Fire safety education: 16+
For my girlfriend
With college students, our main educational focus is on encouraging safer driving.
1,219 young people aged between 17 and 25 were killed or injured on the county's roads in 2006.
It is a grim task for firefighters to cut free injured casualties from the wreckage of a crash or, even more distressing, to cut free bodies of those who have not survived.
We team up with the council road safety teams to deliver a hard hitting demonstration to groups of students at colleges across the county.
The For My Girlfriend campaign is usually carried out in the run up to Valentine's Day to encourage young male drivers to drive safely and responsibly, as statistics show that more young teenage girls are killed as passengers in road traffic collisions than drivers, and usually when their boyfriends or male friends are driving.
With the help of make-up artists, a volunteer teenage boy and girl are made up to look as though they have just been in a car crash. They sit in a real damaged car and firefighters and paramedics demonstrate how they use their specialist equipment to free people trapped in vehicles.
The teenage boy, who is in the driver's seat, survives, but the crowd watch in silence as his girlfriend is released from the wreckage and put into a body bag. This is because in the scenario, she does not survive.

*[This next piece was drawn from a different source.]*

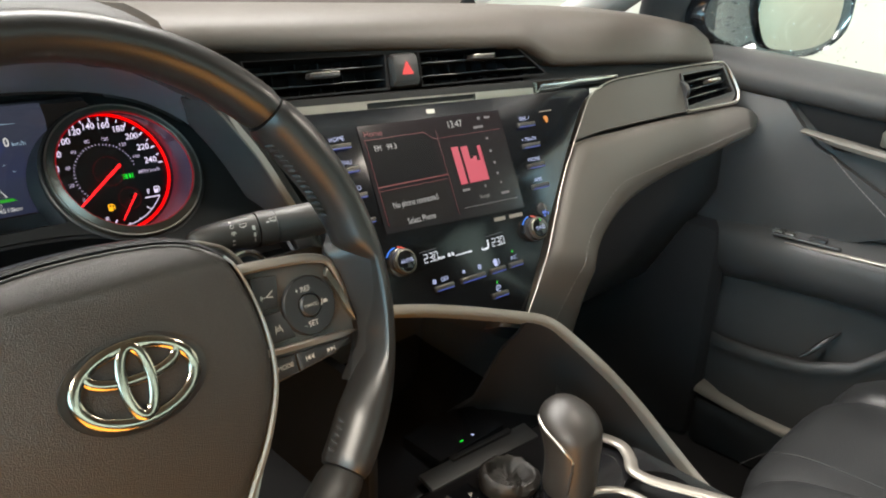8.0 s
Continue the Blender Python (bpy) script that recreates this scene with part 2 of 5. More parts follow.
def spl(points, n, closed=False):
    """n points, evenly spread, on a smooth line through the given ones."""
    p = [Vector(q) for q in points]
    m = len(p)
    out = []
    spans = m if closed else m - 1
    for i in range(spans):
        a, b, c, d = (p[(i + k) % m] if closed else p[min(max(i + k, 0), m - 1)] for k in (-1, 0, 1, 2))
        for s in range(12):
            t = s / 12
            out.append(0.5 * (2 * b + (c - a) * t + (2 * a - 5 * b + 4 * c - d) * t * t + (3 * b - a - 3 * c + d) * t ** 3))
    out.append(p[0].copy() if closed else p[-1].copy())
    steps = [0.0]
    for a, b in zip(out, out[1:]):
        steps.append(steps[-1] + (b - a).length)
    total = steps[-1]
    res, j = [], 0
    for k in range(n):
        want = total * k / (n if closed else n - 1)
        while j < len(steps) - 2 and steps[j + 1] < want:
            j += 1
        gap = steps[j + 1] - steps[j]
        res.append(out[j].lerp(out[j + 1], (want - steps[j]) / gap if gap > 1e-9 else 0))
    return res


def loft(rows, bm=None, ring=False, loop=False, cap=False):
    """A skin over rows of equally many points. ring: each row closes on itself; loop: the last row joins the first; cap: close the ends."""
    bm = bm or bmesh.new()
    grid = [[bm.verts.new(v) for v in row] for row in rows]
    n = len(grid[0])
    for i in range(len(grid) if loop else len(grid) - 1):
        a, b = grid[i], grid[(i + 1) % len(grid)]
        for j in range(n if ring else n - 1):
            k = (j + 1) % n
            try:
                bm.faces.new((a[j], a[k], b[k], b[j]))
            except ValueError:
                pass
    if cap:
        for row in (grid[0], grid[-1]):
            bm.faces.new(row)
    return bm


def thick(bm, depth):
    """Gives a skin a thickness, away from its front."""
    bmesh.ops.recalc_face_normals(bm, faces=bm.faces)
    bmesh.ops.solidify(bm, geom=list(bm.faces), thickness=depth)
    return bm


def tube(path, radius, bm=None, closed=False, sides=8, flat=1.0, up=None):
    """A round or flattened bar along a path. radius: one number or one for each point."""
    path = [Vector(p) for p in path]
    n = len(path)
    radius = radius if isinstance(radius, (list, tuple)) else [radius] * n
    rows, ref = [], Vector(up) if up else None
    for i, p in enumerate(path):
        a = path[(i - 1) % n] if closed or i else path[0]
        b = path[(i + 1) % n] if closed or i < n - 1 else path[-1]
        t = (b - a).normalized()
        r = ref if ref is not None else Vector((0, 0, 1))
        s = t.cross(r)
        if s.length < 1e-4:
            s = t.cross(Vector((0, 1, 0)))
        s.normalize()
        w = s.cross(t)
        if not up:
            ref = w
        rows.append([p + radius[i] * (math.cos(x) * s + flat * math.sin(x) * w) for x in (2 * math.pi * k / sides for k in range(sides))])
    return loft(rows, bm, ring=True, loop=closed, cap=not closed)


def lathe(profile, m, seg=48, bm=None, cap=True, squash=1.0):
    """A turned body: profile of (radius, height) along the pose's z."""
    rows = [[m @ Vector((r * math.cos(a), r * squash * math.sin(a), h)) for a in (2 * math.pi * k / seg for k in range(seg))] for r, h in profile]
    return loft(rows, bm, ring=True, cap=cap)


def ellipse(a, b, n=48, cx=0.0, cy=0.0):
    return [(cx + a * math.cos(2 * math.pi * k / n), cy + b * math.sin(2 * math.pi * k / n)) for k in range(n)]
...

This powerful message stays with the young audience for a long time.
Mega Drive Event
This is an initiative currently run in East Cambs District, organised by the fire service.
It is similar to a Safety Zone but focuses just on road safety and is for sixth form and college students.
Different road safety partner agencies including the police, council road safety teams, ambulance service and drink and drug charities, come together to teach the students different aspects of road safety.
This can include a driving simulator to show the effects drinking alcohol and taking drugs has on your driving ability, a demonstration of firefighter cutting equipment, basic vehicle checks such as oil, tyre pressure and water, and information on the Highway Code.
Waterway driving demo
In partnership with council road safety teams, firefighters help teach young drivers how to drive safely along roads which run alongside waterways, including rivers and water-filled ditches.
A simulator is used to give young people a change to experience how frightening it is to roll in a vehicle.
Firefighters then demonstrate how difficult it can be to break the windscreen and windows of a car, which many drivers think would be easy enough if ever they became submerged in water.
The young audience is then given top tips on the best way to escape safely if they did find themselves in that situation.